Published online by Cambridge University Press: 10 March 2010
*Edwin Muir.
"Mr. Eliot’s Poetry."
Spectator 156, no. 5623
(3 April 1936), 603–04.
The first eighty pages in this volume are taken up by the poems which have already appeared in Poems 1909–1925; the remaining hundred pages contain Mr. Eliot's poetic production for the last ten years, except for Murder in the Cathedral, which is not included. The second part begins with “Ash-Wednesday,” embraces two unfinished poems, Sweeney Agonistes and Coriolan, ten choruses from The Rock, four Ariel poems, thirteen minor poems, and ends with “Burnt Norton,” which is in some ways different from any of Mr. Eliot's other poems, and is one of the most remarkable, I think, that he has yet written.
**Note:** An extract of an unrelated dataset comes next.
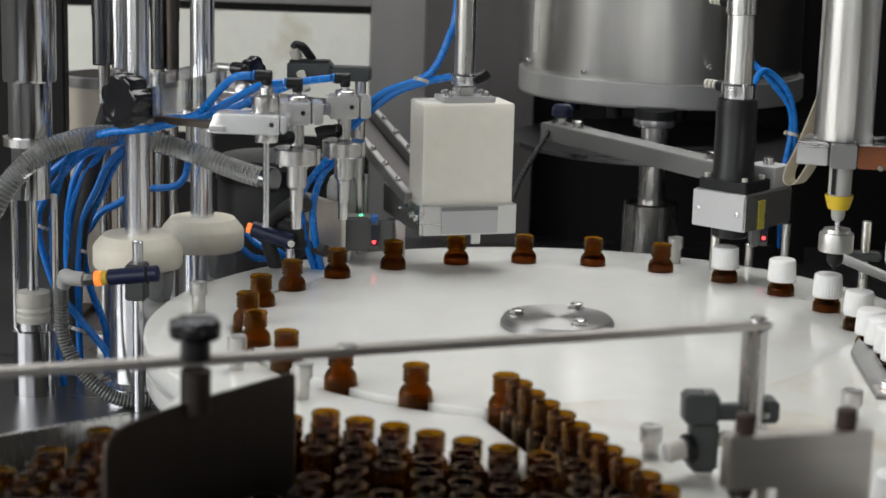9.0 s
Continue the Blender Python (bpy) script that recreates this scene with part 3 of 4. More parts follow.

It will be seen from this that Mr. Eliot has been considerably more productive during the last ten years than during the sixteen years before; but it is very difficult to judge whether he has been productive on the same level, firstly because a writer of such individuality as his changes the taste of his readers, and they come to his later work with a different mind, and secondly because his style has altered. The alteration has been towards a greater explicitness of statement; “Ash-Wednesday” is far more explicit than any poetry that Mr. Eliot wrote before it, and it represents, I think, a turning point in his development. The Waste Land is no doubt his greatest work, but there is in it, compared with his later work, a certain blindness both in the despair it expresses and in turning away from despair at the end.